Germany's far-right Alternative für Deutschland (AfD) holds its first Bundestag parliamentary party meeting this morning and, in a nod to Brendan Behan, the first item on the agenda is the split.
AfD officials have ordered leader Frauke Petry to leave the party after she walked out of a press conference on Monday in protest at its extremist rhetoric. The drama clouded the party's 12.6 per cent result in Sunday's federal election, which saw it win 93 seats as third-largest party in the next Bundestag.
That cloud will continue to hang over today’s first postelection gathering, with questions growing over the party’s long-term cohesion.
On Monday morning Ms Petry, was was just elected for Saxony, announced she would sit as an independent outside the AfD parliamentary party because of language “not perceived as constructive by the party’s conservative voters”.
The target of her criticism: campaign coleader Alexander Gauland, part of the party's nationalist wing, who promised on Sunday his party would "pursue" Chancellor Angela Merkel in the Bundestag.
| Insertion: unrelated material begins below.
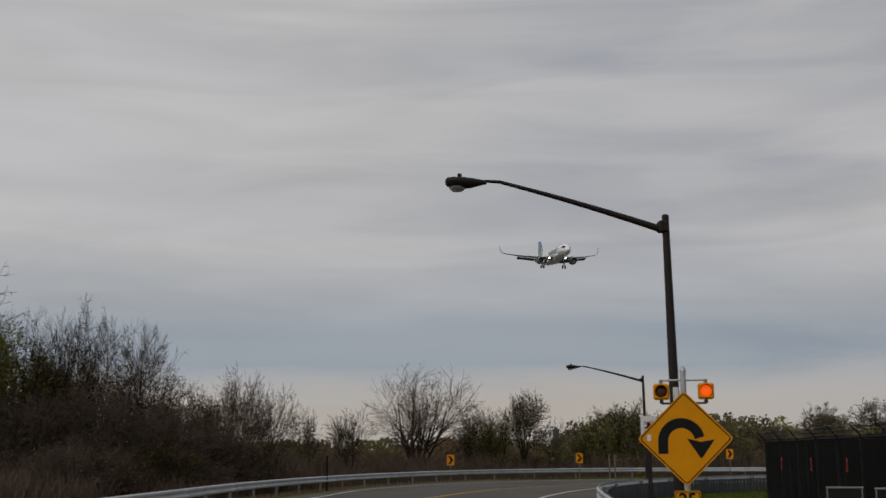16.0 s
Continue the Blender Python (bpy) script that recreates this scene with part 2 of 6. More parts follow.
M = {}
M["grass"] = pmat("grass", (0.044, 0.064, 0.013), (0.116, 0.128, 0.030), 0.13, 0.95, bump=0.6, fine=1.5, contrast=(0.36, 0.64), spec=0.0)
M["blade"] = pmat("grass_blade", (0.030, 0.046, 0.006), (0.078, 0.088, 0.016), 0.3, 0.9, spread=0.25, leafy=0.4, spec=0.0)
M["dry_grass"] = pmat("dry_grass", (0.155, 0.130, 0.060), (0.066, 0.076, 0.020), 0.16, 0.95, bump=0.5, fine=1.4)
M["mud"] = pmat("bare_soil", (0.034, 0.034, 0.011), (0.066, 0.070, 0.015), 0.5, 0.95, bump=0.6, fine=2.5)
M["litter"] = pmat("brown_leaf_litter", (0.045, 0.036, 0.022), (0.088, 0.072, 0.042), 0.5, 0.95, bump=0.6, fine=5)
M["track"] = pmat("worn_tan_track", (0.15, 0.135, 0.085), (0.22, 0.20, 0.135), 0.3, 0.95, fine=3)
M["reed"] = pmat("dead_reed", (0.19, 0.118, 0.084), (0.31, 0.21, 0.150), 0.4, 0.95, spread=0.25, leafy=0.4)
M["brush"] = pmat("brown_brush", (0.060, 0.045, 0.034), (0.150, 0.112, 0.084), 0.5, 0.95, spread=0.35)
M["asphalt"] = pmat("asphalt", (0.082, 0.077, 0.071), (0.118, 0.110, 0.100), 0.2, 0.9, bump=0.3, fine=6, spec=0.08)
M["shoulder"] = pmat("worn_asphalt", (0.082, 0.073, 0.060), (0.125, 0.110, 0.090), 0.3, 0.95, bump=0.4, fine=6, spec=0.08)
M["line_white"] = pmat("white_road_paint", (0.62, 0.62, 0.60), (0.42, 0.42, 0.41), 1.5, 0.75, fine=20, spec=0.08)
M["line_yellow"] = pmat("yellow_road_paint", (0.55, 0.31, 0.035), (0.40, 0.24, 0.05), 1.5, 0.75, fine=20, spec=0.08)
M["galv"] = pmat("galvanised_steel", (0.34, 0.36, 0.38), (0.50, 0.52, 0.54), 1.5, 0.5, metal=0.6, bump=0.05, spread=0.12)
M["galv_dark"] = pmat("weathered_steel_post", (0.12, 0.11, 0.10), (0.22, 0.21, 0.20), 2, 0.7, metal=0.3, spread=0.2)
M["bronze"] = pmat("dark_bronze_paint", (0.016, 0.012, 0.011), (0.030, 0.023, 0.021), 1.2, 0.55, metal=0.1, fine=25, spec=0.2)
M["black_coat"] = pmat("black_vinyl_coating", (0.007, 0.007, 0.008), (0.016, 0.015, 0.015), 3, 0.6, fine=40, spec=0.15)
M["rusty_black"] = pmat("rusty_black_coating", (0.012, 0.011, 0.011), (0.05, 0.024, 0.016), 9, 0.75, fine=40, contrast=(0.5, 0.75), spec=0.05)
M["wire"] = pmat("barbed_wire_steel", (0.10, 0.095, 0.09), (0.2, 0.19, 0.18), 8, 0.6, metal=0.5)
M["sign_yellow"] = pmat("amber_reflective_sheet", (0.62, 0.235, 0.002), (0.72, 0.29, 0.003), 1.5, 0.5, fine=30, spec=0.12)
M["sign_black"] = pmat("black_sign_film", (0.009, 0.009, 0.009), (0.015, 0.015, 0.014), 3, 0.6, spec=0.1)
M["sign_white"] = pmat("white_sign_film", (0.70, 0.70, 0.69), (0.60, 0.60, 0.59), 3, 0.5)
M["sign_grey"] = pmat("grey_sign_back", (0.13, 0.125, 0.10), (0.19, 0.18, 0.145), 3, 0.8)
M["sign_blue"] = pmat("blue_sign_enamel", (0.012, 0.075, 0.36), (0.018, 0.095, 0.42), 4, 0.4, spec=0.12)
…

On Monday Mr Gauland (76) questioned a pillar of postwar Germany's political identity: its support for Israel.
AfD leaders insisted Ms Petry’s walk-out would not split the party and demanded she leave “to not cause any further damage”.
The 42-year-old has a strong power base in her native Saxony and, on Monday afternoon, the parliamentary party in northeastern Mecklenburg-Vorpommern announced it was splitting.
Untested coalition
The AfD surge saw Dr Merkel's Christian Democratic Union (CDU) slump more than eight points to 33 per cent in the election, under pressure over its handling of the refugee crisis, which saw more than a million people seek asylum in Germany.
Sunday's result is likely to force Dr Merkel into an untested, three-way coalition with the Greens and liberal Free Democratic Party (FDP).
Such an alliance bodes ill for French president Emmanuel Macron’s hopes of reforming the euro zone, details of which he will present in a speech on Tuesday at the Sorbonne.
FDP leader Christian Lindner said on Monday his party would oppose "new pots of money for automatic transfers" in the euro area.
When asked on Monday about Mr Macron’s reform speech, Dr Merkel said she would not draw “red lines” but would support “what makes sense”.
"We can do with more Europe, but it needs to lead to more competitiveness, more jobs, more clout for the European Union, " she said.
Her party is cool on Mr Macron's proposals, only backing a European version of the International Monetary Fund.